By David Pilling in Tokyo and Arkady Ostrovsky in Moscow: Published: September 22 2006 03:00 | Last updated: September 22 2006 03:00

Russia’s withdrawal of a permit for the $20bn Sakhalin-2 liquefied natural gas project could be a “massive blow” to Tokyo’s plans to secure a strategic energy partnership with Russia, a senior Japanese official said.

The official, who did not want to be identified, said: “If this contract is eventually cancelled, it will demonstrate how vulnerable LNG contracts are to the geopolitical intentions of host nations.”

Japan’s electricity utilities have signed contracts with the Shell-led project in Russia’s far east to deliver natural gas equal to about 10 per cent of Japan’s total needs. Mitsui and Mitsubishi, two of Japan’s largest trading companies, own 25 and 20 per cent of the project respectively.

Shinzo Abe, a conservative who will be sworn in as prime minister next Tuesday, was quick to criticise Moscow after the natural resources ministry cancelled the environmental permit. Monday’s decision has to be ratified by the industrial safety agency before taking effect.

Officials and analysts said the revocation of the permit could be as damaging to faith in Russia’s rule of law as the affair over Yukos – whose chief executive, Mikhail Khodorkovsky, was jailed as the oil company’s assets were seized by the state. However, they said Moscow might be willing to negotiate and that Japanese trading companies could, as a compromise, end up transferring part of their equity stake to state-owned Gazprom.

Kuninori Matsuda, director of the Russian division of Japan’s foreign ministry, said: “The use of the word cancellation is not correct. It is too early to determine the fate of the whole project.” Mr Matsuda urged all sides to come to the negotiating table, saying he was encouraged by comments from Alexander Losyukov, Russia’s ambassador to Tokyo, that Moscow wanted Sakhalin-2 to go ahead.

The dispute comes at a difficult time for Russo-Japanese relations, soured by a long-running dispute over islands known as the Southern Kuriles in Russia and the Northern Territories in Japan, occupied by Russia in the closing days of the second world war. Ties took a turn for the worse last month when Russian border guards killed a Japanese fisherman poaching in Russian waters. Yesterday a Russian court ordered the skipper of the fishing boat to pay Rbs500,000 ($18,5000, €14,700, £10,000) in damages.

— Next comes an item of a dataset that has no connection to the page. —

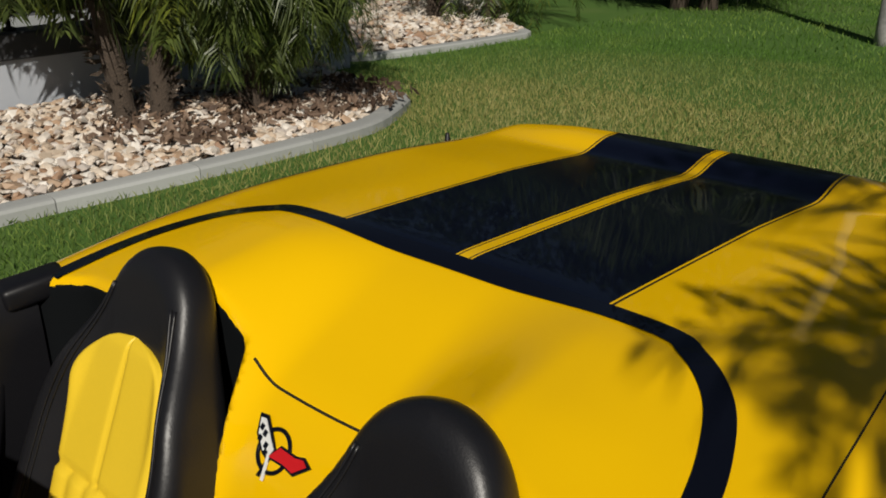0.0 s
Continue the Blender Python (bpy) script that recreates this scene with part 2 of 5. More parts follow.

Separately, an official at the natural resources ministry told Reuters that Russia would forbid a reported rise in the cost of the Sakhalin-1 project led by Exxon Mobil. Sergei Fedorov, head of geological and subsoil use policies, said the ministry had been told that Exxon’s costs could rise to $17bn from an initial $12.8bn. However, a ministry spokesman told the FT Mr Fedorov had expressed a personal opinion and that the ministry “unfortunately” had no jurisdiction over the project’s rising costs.

The ministry will today examine whether TNK-BP, the Anglo-Russian company, had met the terms of its licence to develop the massive Kovykta gas field in Siberia, in response to a local prosecutor’s demand, reported by the FT, that the licence be suspended.